Film ini menjanjikan cerita yang bagus dan terasa menohok para wanita (cantik) yang beranjak tua dan tidak mau menerima kondisi penuaannya. Bahwa menjadi tua berarti kamu nggak secantik dulu, nggak sesegar dulu, nggak seseksi dulu dan berusaha dengan segala cara untuk menjadi diri yang lain (the other self) yang lebih baik, lebih cantik, lebih muda, dan tentu lebih seksi. Film ini menyindir kita semua yang haus akan “validasi” orang lain terhadap penampilan kita.
Kesepian dan Narsisme
Jika narsisme oleh Freud diartikan sebagai eskpresi cinta diri secara berlebihan, semacam bentuk obsesi diri. Maka apakah fenomena itu merupakan perilaku narsistik? Ataukah aktivitas itu mau bercerita tentang hal lain yang jauh lebih kompleks? Misalnya datang dari seseorang atau sekelompok orang yang berpegang teguh pada ilusi tentang dirinya sendiri karena, dan sejauh ini, dia telah kehilangan dirinya.
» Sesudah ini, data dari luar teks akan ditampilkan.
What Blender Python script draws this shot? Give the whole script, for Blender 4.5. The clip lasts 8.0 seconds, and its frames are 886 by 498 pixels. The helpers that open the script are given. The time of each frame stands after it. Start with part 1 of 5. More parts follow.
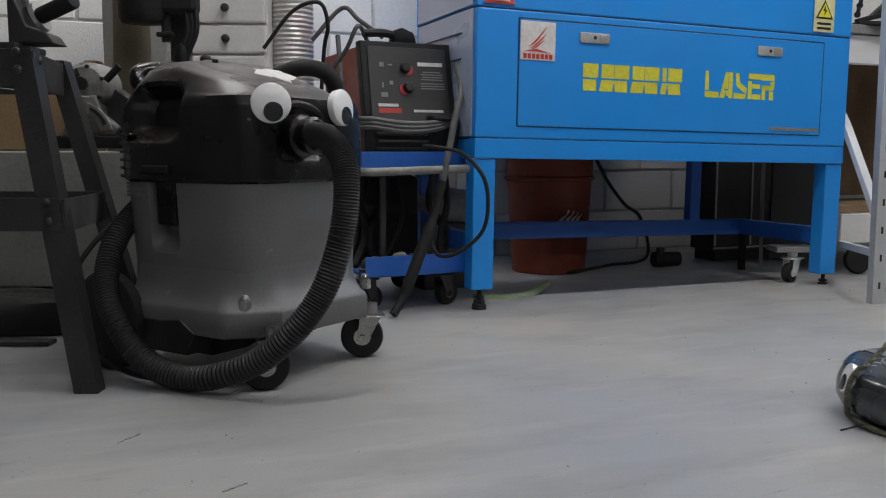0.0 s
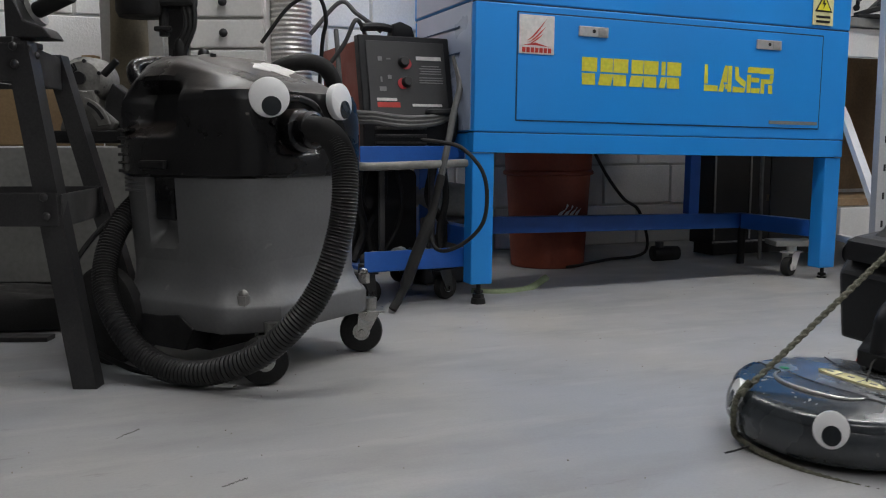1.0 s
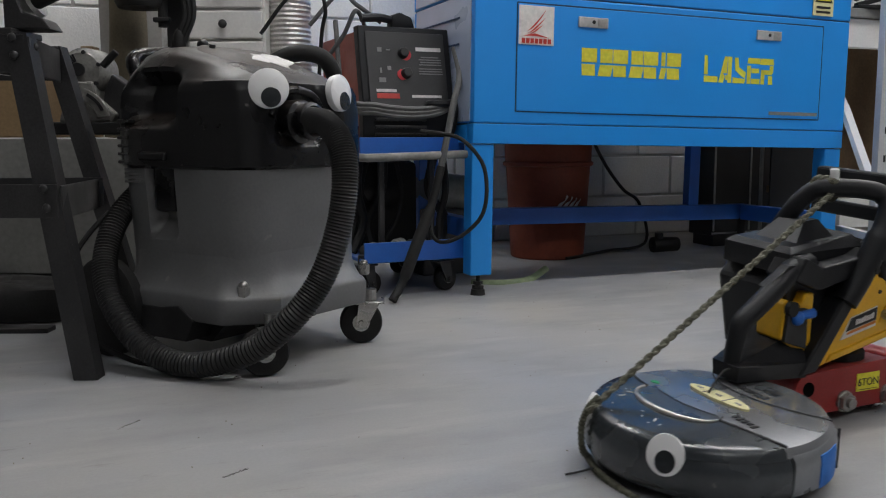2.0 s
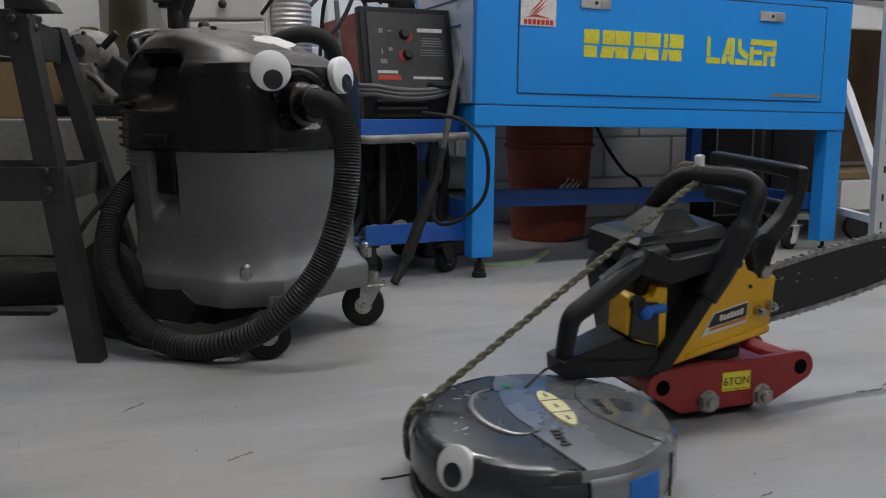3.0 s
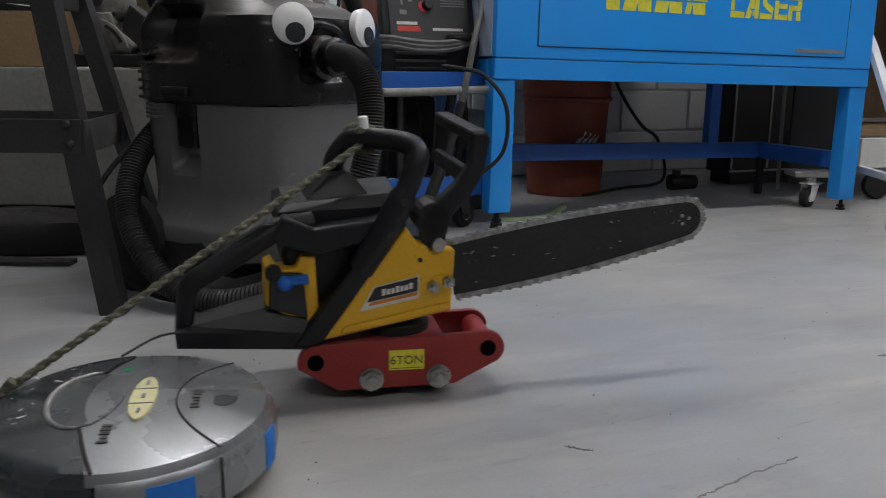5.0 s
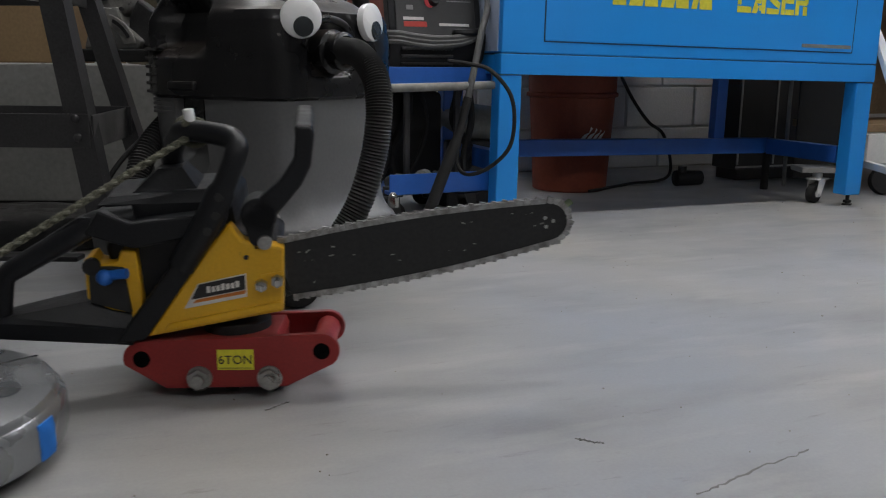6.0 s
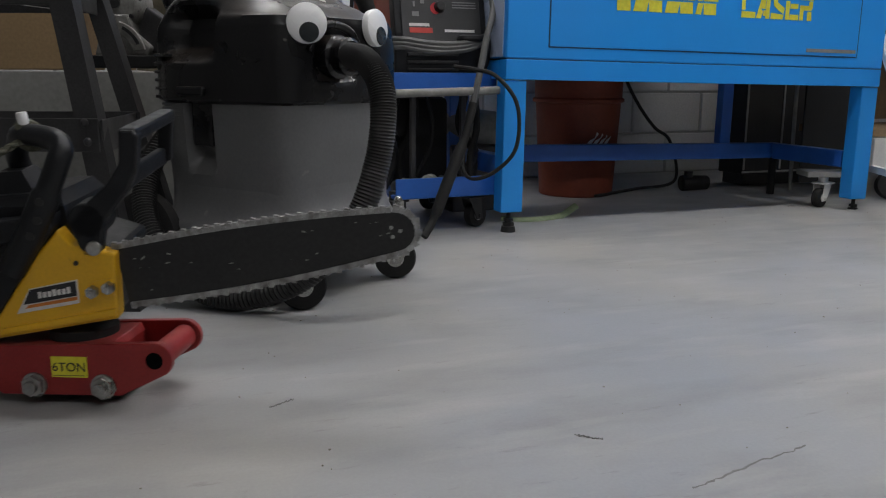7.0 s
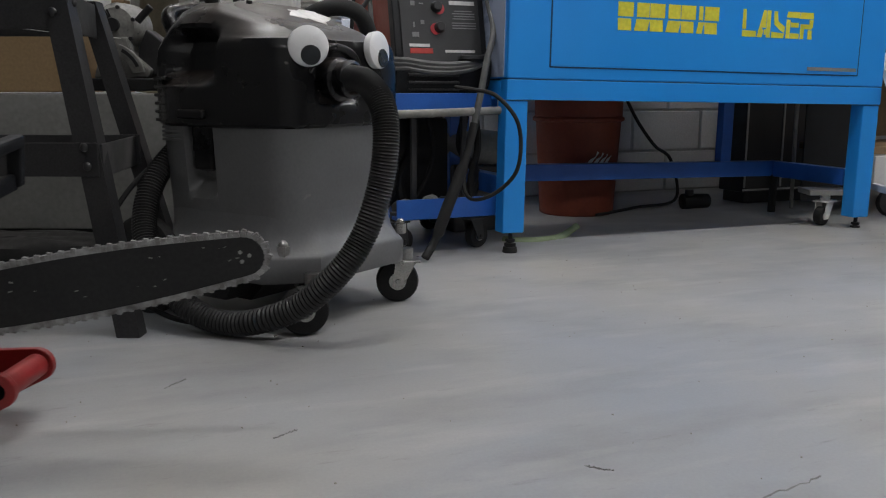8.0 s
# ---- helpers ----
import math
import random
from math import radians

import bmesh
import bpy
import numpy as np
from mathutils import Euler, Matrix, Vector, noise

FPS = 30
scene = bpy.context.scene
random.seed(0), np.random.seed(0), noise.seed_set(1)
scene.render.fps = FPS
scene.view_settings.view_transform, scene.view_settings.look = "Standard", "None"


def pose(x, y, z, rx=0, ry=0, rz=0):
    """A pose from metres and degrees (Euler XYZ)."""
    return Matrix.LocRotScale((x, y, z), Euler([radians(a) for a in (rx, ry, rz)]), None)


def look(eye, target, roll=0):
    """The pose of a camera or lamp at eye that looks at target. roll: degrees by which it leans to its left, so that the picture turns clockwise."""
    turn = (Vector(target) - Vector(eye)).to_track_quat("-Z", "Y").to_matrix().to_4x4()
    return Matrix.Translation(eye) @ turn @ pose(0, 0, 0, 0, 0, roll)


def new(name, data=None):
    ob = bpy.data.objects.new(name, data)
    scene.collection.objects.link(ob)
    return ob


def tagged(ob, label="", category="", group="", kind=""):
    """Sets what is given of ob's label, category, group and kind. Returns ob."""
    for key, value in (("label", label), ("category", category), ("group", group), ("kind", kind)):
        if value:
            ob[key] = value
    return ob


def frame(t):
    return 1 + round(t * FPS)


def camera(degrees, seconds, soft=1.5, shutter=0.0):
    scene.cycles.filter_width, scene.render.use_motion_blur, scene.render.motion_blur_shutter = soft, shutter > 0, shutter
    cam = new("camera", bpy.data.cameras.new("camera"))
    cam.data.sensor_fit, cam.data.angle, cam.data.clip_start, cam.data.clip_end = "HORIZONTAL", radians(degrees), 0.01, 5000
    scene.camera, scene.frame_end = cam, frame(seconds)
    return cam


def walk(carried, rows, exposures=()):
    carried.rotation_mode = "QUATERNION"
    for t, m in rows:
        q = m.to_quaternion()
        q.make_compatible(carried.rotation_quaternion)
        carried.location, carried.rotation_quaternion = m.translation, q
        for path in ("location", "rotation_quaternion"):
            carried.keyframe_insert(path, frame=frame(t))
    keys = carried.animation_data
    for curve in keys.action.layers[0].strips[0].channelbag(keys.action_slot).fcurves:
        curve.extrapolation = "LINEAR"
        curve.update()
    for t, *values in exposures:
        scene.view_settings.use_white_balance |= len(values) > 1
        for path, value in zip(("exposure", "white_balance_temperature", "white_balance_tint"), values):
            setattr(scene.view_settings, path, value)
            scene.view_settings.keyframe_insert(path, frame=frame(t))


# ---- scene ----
cam = camera(53.36, 8.0, soft=1.1, shutter=0.4)
PATH = [
    (0, pose(0.0000, 0.0000, 0.4900, 83.744, -0.000, 0.000)),
    (0.5, pose(-0.0023, 0.0045, 0.4885, 83.637, 0.025, -0.121)),
    (1, pose(-0.0014, 0.0036, 0.4884, 83.411, 0.117, -0.109)),
    (2.5, pose(-0.0013, 0.0013, 0.4897, 82.329, 0.152, -0.133)),
    (3, pose(-0.0092, 0.0039, 0.4948, 81.554, 0.075, -0.199)),
    (3.5, pose(-0.0150, 0.0028, 0.4967, 80.579, -0.154, -0.104)),
    (4, pose(-0.0233, 0.0079, 0.5031, 79.662, -0.377, 0.098)),
    (4.5, pose(-0.0297, 0.0094, 0.5015, 79.062, -0.405, 0.249)),
    (5, pose(-0.0386, 0.0131, 0.5106, 78.245, -0.545, 0.412)),
    (6.5, pose(-0.0496, 0.0107, 0.4978, 78.101, -0.337, 0.844)),
    (7, pose(-0.0354, -0.0110, 0.4952, 78.621, -0.262, 1.233)),
    (7.5, pose(-0.0354, -0.0092, 0.4973, 79.234, -0.139, 1.273)),
    (8, pose(-0.0488, 0.0121, 0.5073, 79.652, -0.026, 1.008)),
]
walk(cam, PATH)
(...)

Umumnya watak utama neoliberalisme, baik sebagai sebuah sistem sekaligus ideologi maupun apa pun namanya itu yakni: privatisasi. Ia mereduksi masyarakat yang awalnya sebagai sebuah sosialitas bersama menjadi kumpulan individu nomaden, sama dengan apa yang digambarkan Alex Honneth sebagai “jurang sosialitas yang gagal”. Ini mirip dengan konsep kosmopolitanisme di mana orang berada dalam ruangan yang sama tetapi sama sekali tidak ada interaksi di antara mereka. Masing-masing sibuk dengan urusannya sendiri.
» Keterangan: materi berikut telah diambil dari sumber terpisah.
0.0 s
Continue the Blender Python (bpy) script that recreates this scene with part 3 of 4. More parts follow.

Konsekuensi dari budaya atomisasi dan kesepian dalam masyarakat neoliberal itu membuat kita menjadikan diri kita sendiri sebagai satu-satunya sumber kesenangan, pertukaran, dan ketakjuban. Jauh lebih penting dari itu, budaya atomisasi ini bukan hanya mempromosikan fenomena haus akan pengakuan sebagai gejala individualisme tetapi juga dengan melemahkan nilai-nilai kepublikan dan kolektivitas politik.
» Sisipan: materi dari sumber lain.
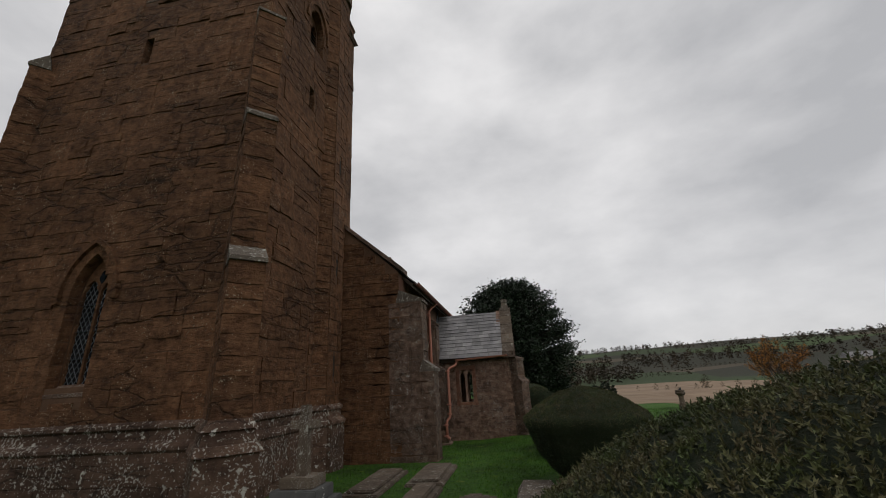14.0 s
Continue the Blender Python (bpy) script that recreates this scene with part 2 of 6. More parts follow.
LICHEN = (0.55, 0.54, 0.48)
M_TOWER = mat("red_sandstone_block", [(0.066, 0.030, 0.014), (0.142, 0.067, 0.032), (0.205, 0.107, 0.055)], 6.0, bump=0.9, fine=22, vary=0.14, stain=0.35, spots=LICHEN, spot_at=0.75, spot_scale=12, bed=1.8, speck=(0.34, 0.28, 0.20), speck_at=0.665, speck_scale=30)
M_MORTAR = mat("weathered_lime_mortar", [(0.10, 0.055, 0.033), (0.16, 0.092, 0.056)], 5.0, bump=0.5, fine=25)
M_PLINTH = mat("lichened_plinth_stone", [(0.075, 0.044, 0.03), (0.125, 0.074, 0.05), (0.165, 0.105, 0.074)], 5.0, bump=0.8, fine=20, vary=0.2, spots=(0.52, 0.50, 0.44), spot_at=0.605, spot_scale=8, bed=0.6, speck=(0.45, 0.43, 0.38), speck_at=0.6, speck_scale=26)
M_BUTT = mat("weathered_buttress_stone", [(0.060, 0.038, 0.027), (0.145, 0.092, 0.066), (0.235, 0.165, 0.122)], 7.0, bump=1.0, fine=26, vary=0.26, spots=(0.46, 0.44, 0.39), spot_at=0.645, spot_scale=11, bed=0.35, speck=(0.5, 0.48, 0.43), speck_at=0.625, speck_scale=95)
M_NAVE = mat("nave_red_ashlar", [(0.105, 0.045, 0.027), (0.205, 0.097, 0.062), (0.285, 0.155, 0.104)], 7.0, bump=0.8, fine=26, vary=0.22, spots=LICHEN, spot_at=0.74, spot_scale=14, speck=(0.38, 0.33, 0.27), speck_at=0.66)
M_RUBBLE = mat("porch_rubble_stone", [(0.095, 0.054, 0.037), (0.215, 0.132, 0.094), (0.33, 0.225, 0.168)], 8.0, bump=1.0, fine=24, vary=0.25, spots=(0.44, 0.42, 0.38), spot_at=0.66, spot_scale=12, speck=(0.5, 0.48, 0.43), speck_at=0.64, speck_scale=95)
M_DRESS = mat("pink_dressed_sandstone", [(0.165, 0.098, 0.070), (0.28, 0.178, 0.133), (0.36, 0.245, 0.19)], 7.0, bump=0.8, fine=30, vary=0.14, stain=0.3, spots=(0.5, 0.48, 0.43), spot_at=0.72, spot_scale=16, speck=(0.5, 0.48, 0.43), speck_at=0.675, speck_scale=95)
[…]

Dengan kata lain, hancurnya kolektivitas bukan hanya disebabkan oleh sebuah keputusan rezim politik yang totaliter melainkan juga oleh sebuah ideologi: cara kita melihat dan memahami dunia termasuk diri kita sendiri.
Budaya atomisasi dan kesepian dalam masyarakat neoliberal itu diintensifkan dengan menawarkan bahwa diri kitalah satu-satunya sumber kenikmatan, pertukaran, dan keajaiban. Karena setiap orang dikondisikan untuk mengatasi kesepian itu dengan berbagai cara maka terciptalah masyarakat dahaga pengakuan.
Disebut demikian karena neoliberalisme membuat tempat bagi visi masyarakat yang baik diganti dengan visi kebahagiaan individu. Itu ditandai dengan pencarian tanpa akhir akan kepuasan instan dan pengakuan diri.
Membaca peluang ini, muncul gejala operasi plastik (selanjutnya, melalui filter wajah) yang marak beberapa tahun terakhir. Itu berarti, Pengakuan bukan hanya indikasi masuknya masyarakat ke dalam orbit sempit obsesi diri dan sikap individulistik, tapi karena itu juga baik bagi perekonomian, terutama bagi ahli bedah plastik yang biasanya di kalangan elit kaya.
Munculnya keegoisan yang tidak terkendali sekarang, sebagian didorong oleh penarikan bentuk modal baru yang tidak mengenal batas dan tampaknya tidak memiliki batasan etis.
Sebagai peringatan, dalam flim ini ada adegan di mana tokoh utama (Demi Moore bermain sangat amat cemerlang) menyiksa diri atau adegan “diri yang lain” menjahit kulit punggung yang di-shoot secara dekat dan lama. Sensor berupa blur dilakukan pada bagian tubuh yang telanjang dan adegan penyiksaan. Selebihnya masih aman.
Secara keseluruhan, film ini bagus. Mentransformasi masalah privat sebagai isu publik di satu sisi dan memahami bagaimana kehidupan publik memengaruhi pengalaman privat di lain sisi. Dengan jam tayang dan studio yang sedikit, film ini sayang untuk dilewatkan.